Write out the data again exactly, skipping every picture.

(begin)

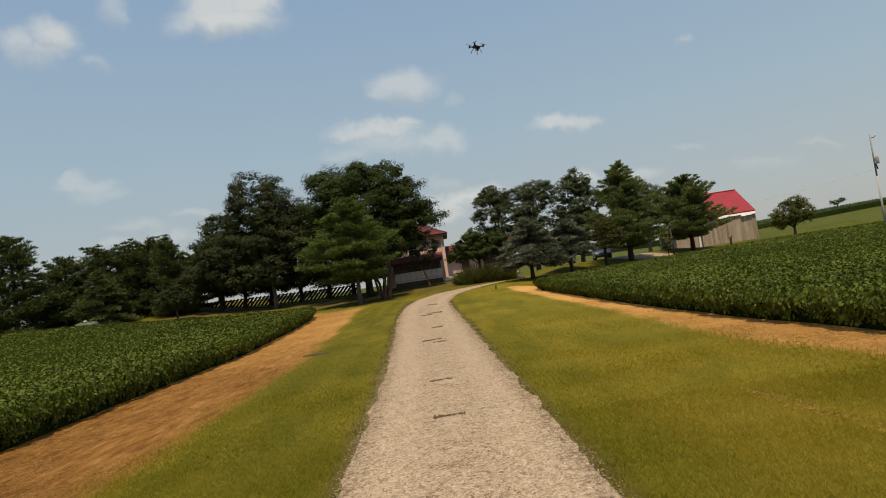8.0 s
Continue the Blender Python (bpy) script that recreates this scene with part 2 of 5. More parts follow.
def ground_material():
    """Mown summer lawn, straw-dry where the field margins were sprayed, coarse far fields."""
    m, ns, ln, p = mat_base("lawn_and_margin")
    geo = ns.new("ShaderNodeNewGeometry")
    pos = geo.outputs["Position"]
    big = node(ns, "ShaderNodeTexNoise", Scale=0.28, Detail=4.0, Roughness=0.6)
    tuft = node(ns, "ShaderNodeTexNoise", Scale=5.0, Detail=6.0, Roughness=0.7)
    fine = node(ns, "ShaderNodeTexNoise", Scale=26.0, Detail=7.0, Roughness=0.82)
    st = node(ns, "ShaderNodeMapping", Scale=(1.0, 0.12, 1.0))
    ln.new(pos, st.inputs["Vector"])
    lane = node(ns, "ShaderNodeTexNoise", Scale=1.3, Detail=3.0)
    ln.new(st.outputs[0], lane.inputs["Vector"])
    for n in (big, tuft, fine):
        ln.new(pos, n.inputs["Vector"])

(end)

§ Exercise solution
8.0 s
Continue the Blender Python (bpy) script that recreates this scene with part 2 of 5. More parts follow.
def ground_material():
    """Mown summer lawn, straw-dry where the field margins were sprayed, coarse far fields."""
    m, ns, ln, p = mat_base("lawn_and_margin")
    geo = ns.new("ShaderNodeNewGeometry")
    pos = geo.outputs["Position"]
    big = node(ns, "ShaderNodeTexNoise", Scale=0.28, Detail=4.0, Roughness=0.6)
    tuft = node(ns, "ShaderNodeTexNoise", Scale=5.0, Detail=6.0, Roughness=0.7)
    fine = node(ns, "ShaderNodeTexNoise", Scale=26.0, Detail=7.0, Roughness=0.82)
    st = node(ns, "ShaderNodeMapping", Scale=(1.0, 0.12, 1.0))
    ln.new(pos, st.inputs["Vector"])
    lane = node(ns, "ShaderNodeTexNoise", Scale=1.3, Detail=3.0)
    ln.new(st.outputs[0], lane.inputs["Vector"])
    for n in (big, tuft, fine):
        ln.new(pos, n.inputs["Vector"])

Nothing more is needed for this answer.